At age 21, Aboab was called to the pulpit of Amsterdam’s Congregation Bet Israel, one of three Jewish synagogues in the city. In 1639, the three congregations merged, and Aboab shared the role of hocham. When he chose to relocate to Recife in 1642, his departure was greeted with sadness.

For the first four years under Aboab’s leadership, Recife’s congregation Kahal Kodesh Zur Yisroel thrived in an atmosphere of religious toleration characteristic of the 17th century Dutch. The Portuguese, however, had retained control of the Bahia region of Brazil and never ceased longing to recapture Pernambuco.
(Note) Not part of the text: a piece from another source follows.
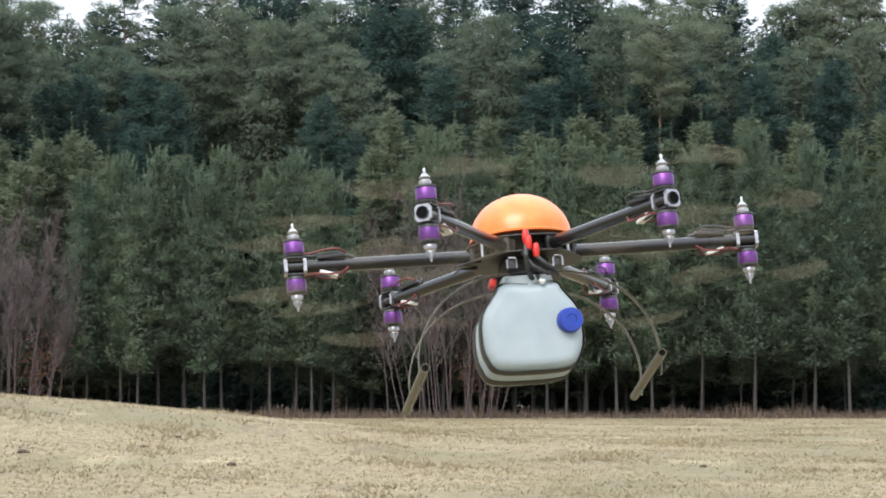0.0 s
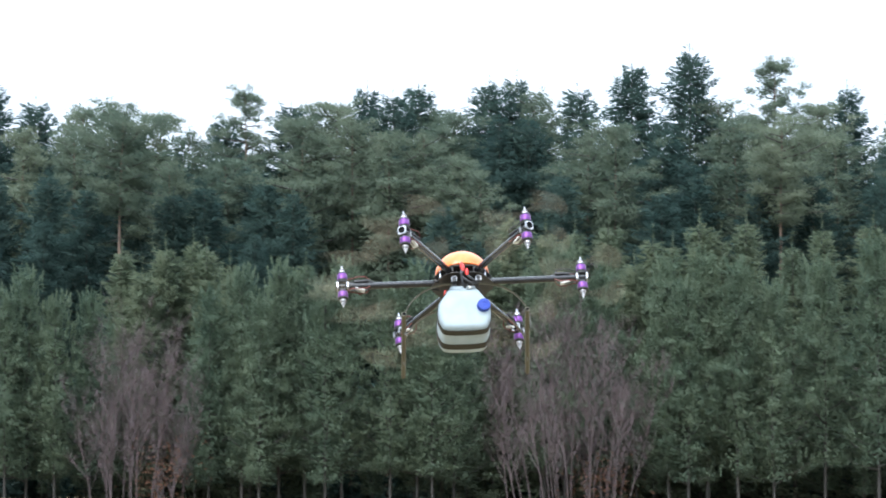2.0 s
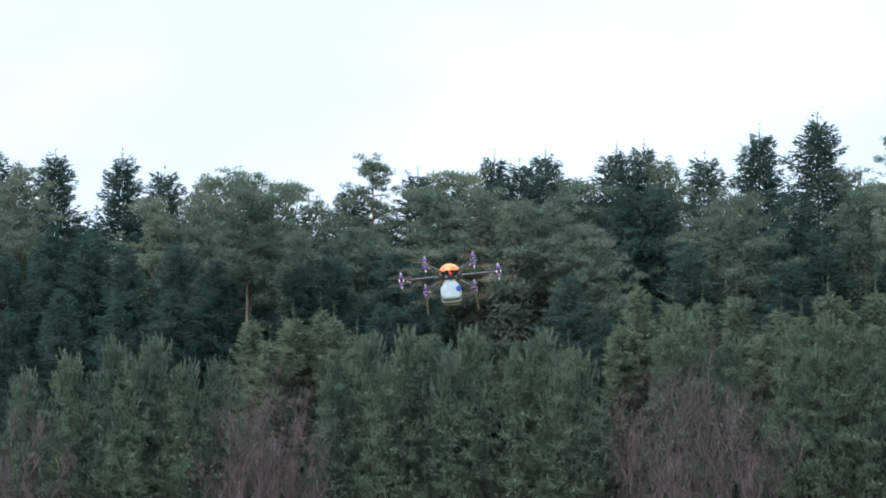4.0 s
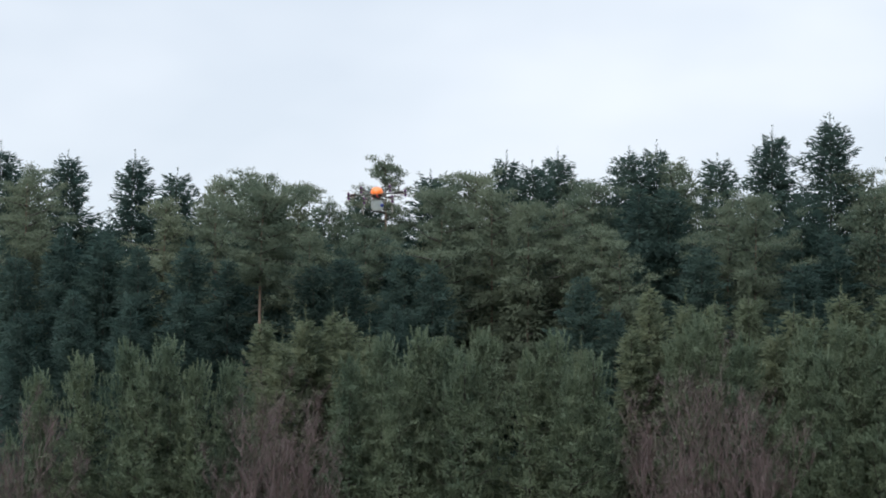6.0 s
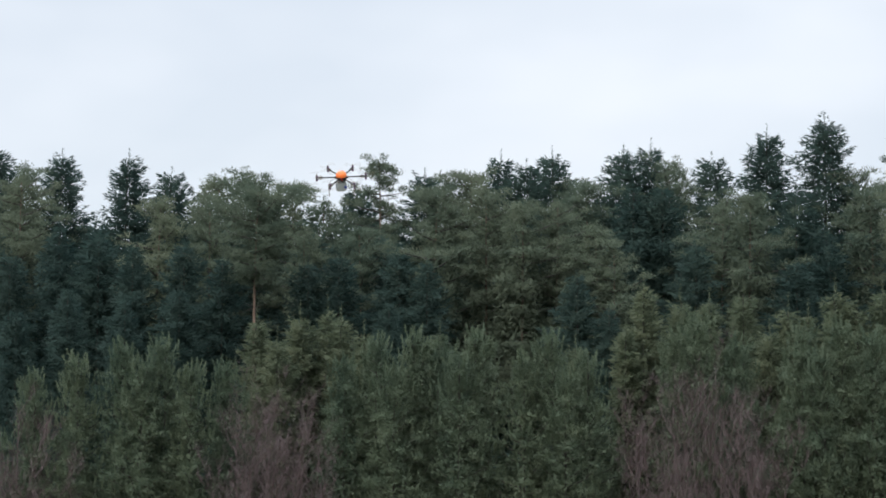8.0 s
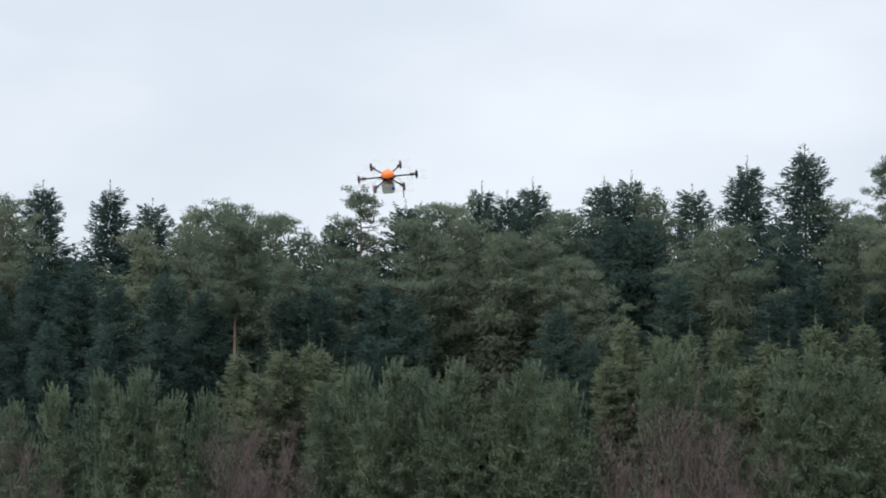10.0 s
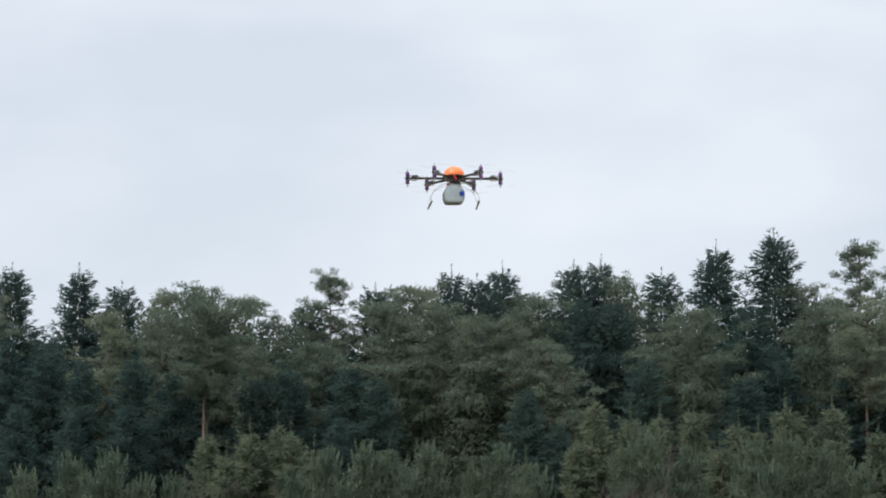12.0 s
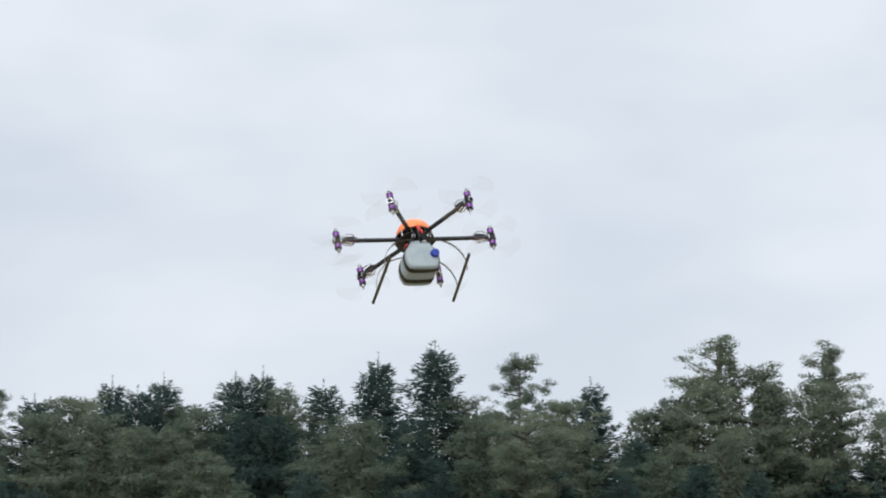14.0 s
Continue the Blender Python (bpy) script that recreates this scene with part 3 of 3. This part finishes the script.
def build_jug(drone):
    """A jerrycan lying on its side under the hub, its capped end outwards."""
    half = ((0.058, 0.098), (0.074, 0.078), (0.098, 0.046), (0.108, 0.020), (0.1095, -0.028), (0.101, -0.062), (0.078, -0.089))
    outline = [(-x, z) for x, z in half] + [(0.0, -0.094)] + list(half[::-1]) + [(0.0, 0.094)]
    loops = ((-0.112, 0.74), (-0.1110, 0.84), (-0.106, 0.92), (-0.096, 0.975), (-0.082, 1.0), (-0.052, 1.0), (-0.048, 0.985), (-0.008, 0.985), (-0.004, 1.0), (0.05, 1.0), (0.088, 1.0), (0.106, 0.97), (0.118, 0.90), (0.123, 0.75), (0.124, 0.5))
    centre = Vector((-0.006, 0, -0.183))

    def section(y, s, grow=0.0):
        pts, n = [], len(outline)
        for k in range(n):
            a, b, c, d = (Vector(outline[(k + j) % n]) for j in (-1, 0, 1, 2))
            for t in (0.0, 0.25, 0.5, 0.75):  # a smooth closed curve through the outline
                p = 0.5 * (2 * b + (c - a) * t + (2 * a - 5 * b + 4 * c - d) * t * t + (3 * b - a - 3 * c + d) * t ** 3)
                p = p * s + p.normalized() * grow
                pts.append(centre + Vector((p.x, y, p.y)))
        return pts

    bm = bmesh.new()
    rings = [[bm.verts.new(p) for p in section(y, s)] for y, s in loops]
    for a, b in zip(rings, rings[1:]):
        for k in range(len(a)):
            bm.faces.new((a[k], a[(k + 1) % len(a)], b[(k + 1) % len(a)], b[k]))
    bm.faces.new(rings[0])
    bm.faces.new(rings[-1])
    jug = part("jerrycan", bm, M["jug"], drone, "milky white plastic jerrycan strapped under the hub")
    # moulded shoulder and grip on top
    part("shoulder", box(0.112, 0.150, 0.042, pose(-0.006, -0.018, -0.085), 0.013), M["jug"], jug)
    part("grip", tube([(0.0, -0.095, -0.112), (0.0, -0.075, -0.082), (0.0, -0.02, -0.076), (0.0, 0.04, -0.082), (0.0, 0.06, -0.10)], [0.016, 0.015, 0.014, 0.015, 0.016], 10), M["jug"], jug)
    for y, half in ((-0.074, 0.020), (0.048, 0.022)):
        bm = bmesh.new()
        rows = [[bm.verts.new(p) for p in section(y + dy, 1.0, g)] for dy, g in ((-half, 0.0012), (-half + 0.001, 0.0028), (half - 0.001, 0.0028), (half, 0.0012))]
        for a, b in zip(rows, rows[1:]):
            for k in range(len(a)):
                bm.faces.new((a[k], a[(k + 1) % len(a)], b[(k + 1) % len(a)], b[k]))
        part("strap", bm, M["strap"], jug, "dark olive webbing strap")
    m = pose(0.072, -0.104, -0.176, 94, 0, 6)
    bm = turned(((0.024, -0.004), (0.024, 0.006), (0.0275, 0.007), (0.0275, 0.011), (0.0262, 0.012), (0.0262, 0.028), (0.0245, 0.031), (0.012, 0.0315), (0.011, 0.030), (0.0, 0.030)), 40)
    for v in bm.verts:  # ribbed rim
        r = math.hypot(v.co.x, v.co.y)
        if r > 0.026 and v.co.z > 0.0115:
            v.co.x, v.co.y = v.co.x * (1.012 if v.index % 2 else 0.99), v.co.y * (1.012 if v.index % 2 else 0.99)
    bmesh.ops.transform(bm, matrix=m, verts=bm.verts)
    part("cap", bm, M["blue"], jug, "blue screw cap")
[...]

In 1645, a Portuguese Jesuit, Joam Fernandes Vieyra, convinced the King of Portugal to regain Recife because "that city is chiefly inhabited by Jews, most of whom were originally fugitives from Portugal." Vieyra continued, "They have their open synagogues there, to the scandal of Christianity. For the honor of the faith, therefore, the Portuguese ought to risk their lives and their property in putting down such an abomination."

In 1646, Vieyra and his army attacked Recife. Hoping to divide and conquer, Vieyra offered the city’s Jews protection on the condition that they not participate in the battle. The Jewish community unanimously rejected his offer and took up arms with their Dutch comrades.

The Portuguese besieged Recife off and on for a total of nine years, unable to defeat the inhabitants yet unwilling to retreat. During this prolonged ordeal, Recife’s Jews gave their food, property and lives in defense of their freedom. Throughout the siege, Aboab encouraged all the resisters—Jewish and Dutch alike—and led prayers asking God to protect the colonists from their enemies.

Recife held out through nine years of deprivation. In a poem he later wrote, Aboab described his congregation’s ordeal: "Many of the Jewish immigrants were killed by the enemy; many died of starvation. Those who were accustomed to delicacies were glad to be able to satisfy their hunger with dry bread; soon they could not obtain even this. They were in want of everything and were preserved alive as if by a miracle." It is the oldest known Hebrew text written in America that has survived to the present day.

In 1654, the Dutch garrison could no longer hold out and the governor agreed to surrender. To their credit, the Dutch insisted that the Portuguese not slaughter the Jewish inhabitants as a condition of surrender. The Portuguese honored this proviso but demanded that the Jews leave Brazil. Some departed for Surinam, some for Guadeloupe, but a majority wished to return to Amsterdam. (One such boatload of 24 Amsterdam-bound passengers was accosted by pirates and robbed, then blown off course and finally landed in New Amsterdam — the first Jews to settle in North America.) Aboab, abandoning the place he had called home for 13 years, traveled with those who successfully returned to Amsterdam.

Held in high esteem by his former Amsterdam congregants, Aboab was reappointed as hocham in the synagogue and made teacher in the city’s talmud torah, principal of its yeshiva and member of the city’s bet din, or rabbinic court. He died in 1693 at the age of 88, having served the Jewish community of Amsterdam for 50 years after his return from Recife. In his latter years a man of letters, teaching and contemplation, the adventuresome Isaac Aboab de Fonseca had been, from 1642 to 1654, America’s first rabbi, first Hebrew poet and a man who risked his life for Jewish religious freedom.